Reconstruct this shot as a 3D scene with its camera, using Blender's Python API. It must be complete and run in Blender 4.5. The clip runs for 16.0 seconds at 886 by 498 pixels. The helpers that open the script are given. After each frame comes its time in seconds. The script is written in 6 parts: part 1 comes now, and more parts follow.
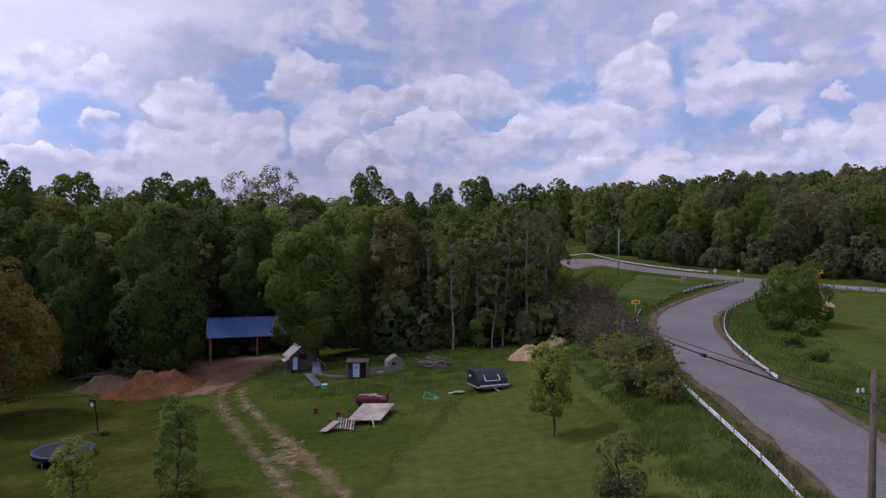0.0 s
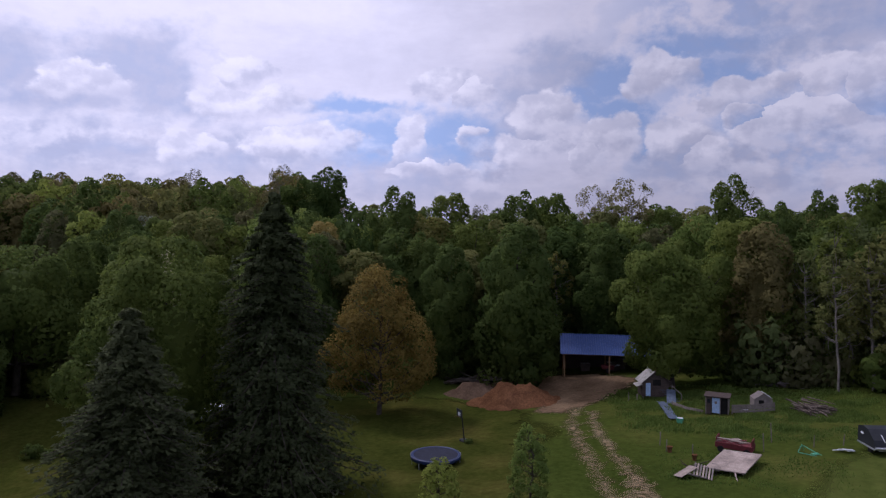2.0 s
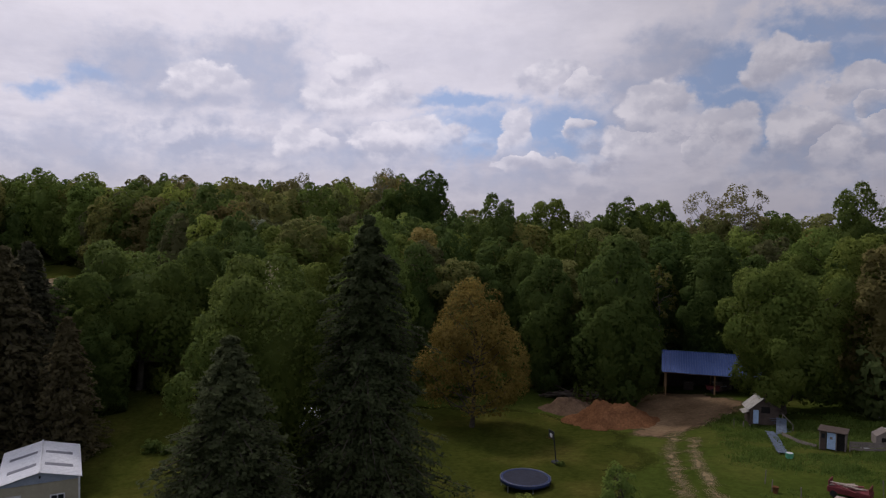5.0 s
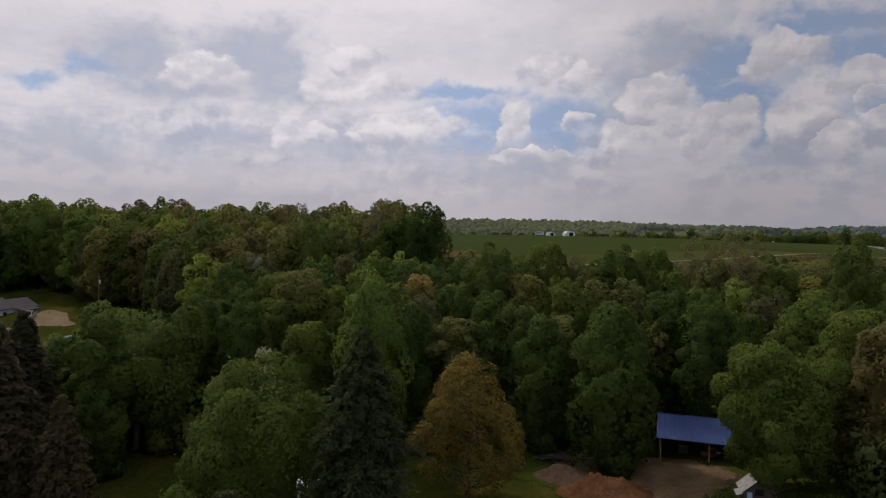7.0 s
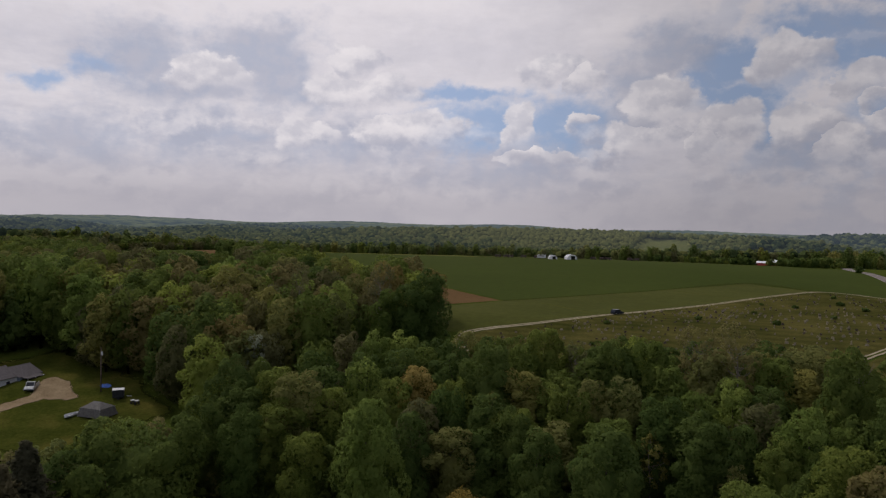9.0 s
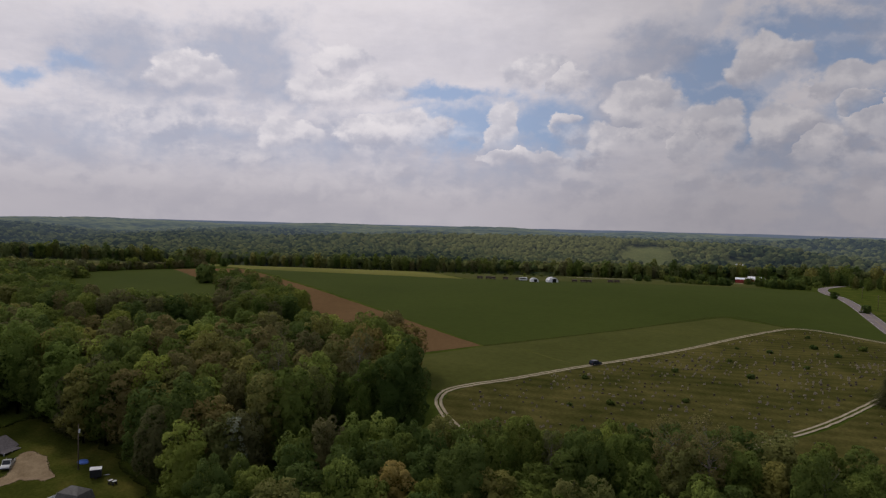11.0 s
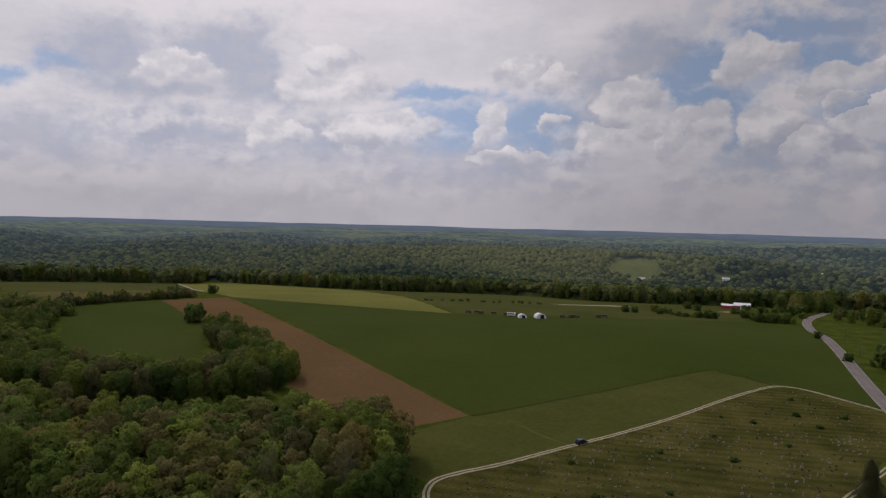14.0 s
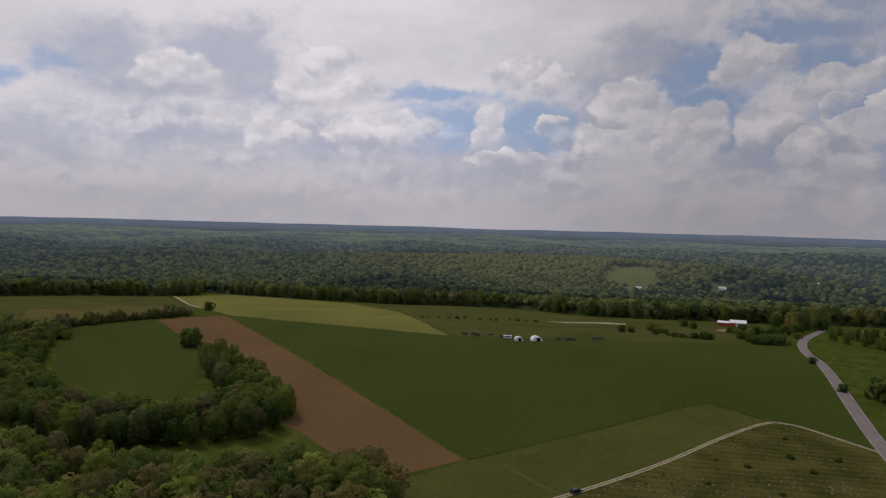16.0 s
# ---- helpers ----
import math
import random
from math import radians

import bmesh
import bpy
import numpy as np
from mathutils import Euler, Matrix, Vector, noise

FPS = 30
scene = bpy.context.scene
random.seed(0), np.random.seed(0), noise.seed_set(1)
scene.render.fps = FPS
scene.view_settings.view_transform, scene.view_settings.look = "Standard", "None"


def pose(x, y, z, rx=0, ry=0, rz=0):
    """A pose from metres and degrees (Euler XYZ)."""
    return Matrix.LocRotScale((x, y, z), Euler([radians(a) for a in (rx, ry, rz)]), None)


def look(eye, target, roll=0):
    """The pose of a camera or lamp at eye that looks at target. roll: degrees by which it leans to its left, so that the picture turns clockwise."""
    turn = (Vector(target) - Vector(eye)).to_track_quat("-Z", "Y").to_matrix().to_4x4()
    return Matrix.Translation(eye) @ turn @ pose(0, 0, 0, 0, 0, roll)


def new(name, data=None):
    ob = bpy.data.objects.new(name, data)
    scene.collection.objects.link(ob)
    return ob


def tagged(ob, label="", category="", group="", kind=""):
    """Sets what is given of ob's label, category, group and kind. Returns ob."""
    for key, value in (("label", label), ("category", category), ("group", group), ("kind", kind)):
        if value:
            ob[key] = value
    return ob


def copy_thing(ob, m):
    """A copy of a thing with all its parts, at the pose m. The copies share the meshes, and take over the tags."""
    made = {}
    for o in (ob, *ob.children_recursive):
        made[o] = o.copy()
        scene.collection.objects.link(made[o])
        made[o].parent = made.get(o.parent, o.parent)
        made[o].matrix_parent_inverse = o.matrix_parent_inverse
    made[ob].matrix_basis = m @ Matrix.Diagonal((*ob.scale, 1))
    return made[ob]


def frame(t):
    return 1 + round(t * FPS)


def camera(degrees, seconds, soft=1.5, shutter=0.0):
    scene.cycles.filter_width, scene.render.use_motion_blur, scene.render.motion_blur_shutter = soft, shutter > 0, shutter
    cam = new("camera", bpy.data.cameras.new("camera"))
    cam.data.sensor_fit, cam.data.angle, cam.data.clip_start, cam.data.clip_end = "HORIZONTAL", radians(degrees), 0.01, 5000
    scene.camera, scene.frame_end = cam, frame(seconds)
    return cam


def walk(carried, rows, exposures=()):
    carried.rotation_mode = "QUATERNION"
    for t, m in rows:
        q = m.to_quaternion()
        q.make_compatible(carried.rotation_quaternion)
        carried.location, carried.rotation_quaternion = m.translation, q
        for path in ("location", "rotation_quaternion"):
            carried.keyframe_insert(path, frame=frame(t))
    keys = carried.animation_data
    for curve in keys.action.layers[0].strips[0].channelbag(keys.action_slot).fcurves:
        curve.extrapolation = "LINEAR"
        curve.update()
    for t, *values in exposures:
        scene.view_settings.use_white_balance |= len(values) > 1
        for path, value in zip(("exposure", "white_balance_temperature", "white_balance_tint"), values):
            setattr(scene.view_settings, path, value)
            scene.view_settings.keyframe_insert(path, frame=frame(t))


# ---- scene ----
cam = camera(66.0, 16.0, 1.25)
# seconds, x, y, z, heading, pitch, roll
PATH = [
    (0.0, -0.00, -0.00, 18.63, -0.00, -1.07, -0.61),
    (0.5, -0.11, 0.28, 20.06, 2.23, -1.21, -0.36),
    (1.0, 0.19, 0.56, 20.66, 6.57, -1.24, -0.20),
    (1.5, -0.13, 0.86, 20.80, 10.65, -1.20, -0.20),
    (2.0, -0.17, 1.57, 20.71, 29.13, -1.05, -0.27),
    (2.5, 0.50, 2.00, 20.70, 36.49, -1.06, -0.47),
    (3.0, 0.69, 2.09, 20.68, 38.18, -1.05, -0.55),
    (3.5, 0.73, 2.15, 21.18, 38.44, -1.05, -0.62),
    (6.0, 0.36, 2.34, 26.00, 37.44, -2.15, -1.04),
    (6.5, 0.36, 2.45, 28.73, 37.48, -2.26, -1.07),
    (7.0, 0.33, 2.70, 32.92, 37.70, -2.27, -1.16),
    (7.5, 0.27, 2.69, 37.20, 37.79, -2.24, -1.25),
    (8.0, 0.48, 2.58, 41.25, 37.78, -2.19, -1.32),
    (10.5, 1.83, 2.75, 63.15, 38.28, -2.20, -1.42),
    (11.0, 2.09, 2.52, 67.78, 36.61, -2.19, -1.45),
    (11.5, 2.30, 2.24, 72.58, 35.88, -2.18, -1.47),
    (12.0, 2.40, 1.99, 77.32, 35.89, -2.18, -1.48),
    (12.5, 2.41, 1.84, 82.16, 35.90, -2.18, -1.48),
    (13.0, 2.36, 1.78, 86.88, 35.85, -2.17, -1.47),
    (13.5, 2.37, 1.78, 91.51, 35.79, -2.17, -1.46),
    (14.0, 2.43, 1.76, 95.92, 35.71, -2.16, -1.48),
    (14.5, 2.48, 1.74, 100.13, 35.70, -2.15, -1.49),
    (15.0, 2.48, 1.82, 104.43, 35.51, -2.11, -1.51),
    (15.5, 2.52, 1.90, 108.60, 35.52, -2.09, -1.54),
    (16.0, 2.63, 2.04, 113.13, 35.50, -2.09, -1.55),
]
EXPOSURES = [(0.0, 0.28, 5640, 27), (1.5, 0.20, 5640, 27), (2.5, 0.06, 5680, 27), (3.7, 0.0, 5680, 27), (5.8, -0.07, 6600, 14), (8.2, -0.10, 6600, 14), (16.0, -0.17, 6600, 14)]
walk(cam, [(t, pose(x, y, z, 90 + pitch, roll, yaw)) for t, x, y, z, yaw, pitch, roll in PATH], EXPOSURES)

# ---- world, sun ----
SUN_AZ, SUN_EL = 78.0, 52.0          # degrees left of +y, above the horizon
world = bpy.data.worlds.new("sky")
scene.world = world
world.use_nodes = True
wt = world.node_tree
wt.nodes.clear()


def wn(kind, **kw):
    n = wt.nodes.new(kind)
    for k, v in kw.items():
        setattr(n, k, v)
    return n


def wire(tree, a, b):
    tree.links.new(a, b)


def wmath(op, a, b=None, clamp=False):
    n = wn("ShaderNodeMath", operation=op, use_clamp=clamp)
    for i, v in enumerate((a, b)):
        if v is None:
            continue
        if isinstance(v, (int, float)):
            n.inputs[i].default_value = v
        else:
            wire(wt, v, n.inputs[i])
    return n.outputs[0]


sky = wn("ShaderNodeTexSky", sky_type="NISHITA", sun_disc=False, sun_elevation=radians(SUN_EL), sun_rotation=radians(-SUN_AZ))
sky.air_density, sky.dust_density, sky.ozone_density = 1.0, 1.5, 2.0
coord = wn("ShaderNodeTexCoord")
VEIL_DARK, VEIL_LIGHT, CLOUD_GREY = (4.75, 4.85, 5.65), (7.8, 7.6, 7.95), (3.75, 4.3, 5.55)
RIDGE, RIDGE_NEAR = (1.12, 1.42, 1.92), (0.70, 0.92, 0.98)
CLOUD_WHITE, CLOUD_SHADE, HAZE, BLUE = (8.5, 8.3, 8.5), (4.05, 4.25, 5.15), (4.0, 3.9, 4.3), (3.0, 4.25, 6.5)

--

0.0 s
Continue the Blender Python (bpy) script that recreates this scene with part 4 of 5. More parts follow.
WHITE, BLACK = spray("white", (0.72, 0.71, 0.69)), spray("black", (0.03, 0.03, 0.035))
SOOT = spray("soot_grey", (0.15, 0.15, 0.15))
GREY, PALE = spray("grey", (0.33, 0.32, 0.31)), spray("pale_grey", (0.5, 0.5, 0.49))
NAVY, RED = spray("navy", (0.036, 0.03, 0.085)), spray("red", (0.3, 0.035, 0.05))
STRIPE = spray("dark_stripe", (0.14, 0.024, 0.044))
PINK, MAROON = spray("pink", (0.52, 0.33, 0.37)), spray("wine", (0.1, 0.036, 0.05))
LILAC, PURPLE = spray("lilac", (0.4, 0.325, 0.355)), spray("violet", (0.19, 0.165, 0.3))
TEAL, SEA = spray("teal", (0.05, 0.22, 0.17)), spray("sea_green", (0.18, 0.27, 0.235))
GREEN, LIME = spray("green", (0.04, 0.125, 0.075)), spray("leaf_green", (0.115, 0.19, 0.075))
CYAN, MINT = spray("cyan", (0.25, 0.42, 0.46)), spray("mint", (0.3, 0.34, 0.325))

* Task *
Return exactly the lines from the line that has "scene.render.fps = FPS" to the line that has "turn = (Vector(target)", both of them included.

* Correct result *
scene.render.fps = FPS
scene.view_settings.view_transform, scene.view_settings.look = "Standard", "None"


def pose(x, y, z, rx=0, ry=0, rz=0):
    """A pose from metres and degrees (Euler XYZ)."""
    return Matrix.LocRotScale((x, y, z), Euler([radians(a) for a in (rx, ry, rz)]), None)


def look(eye, target, roll=0):
    """The pose of a camera or lamp at eye that looks at target. roll: degrees by which it leans to its left, so that the picture turns clockwise."""
    turn = (Vector(target) - Vector(eye)).to_track_quat("-Z", "Y").to_matrix().to_4x4()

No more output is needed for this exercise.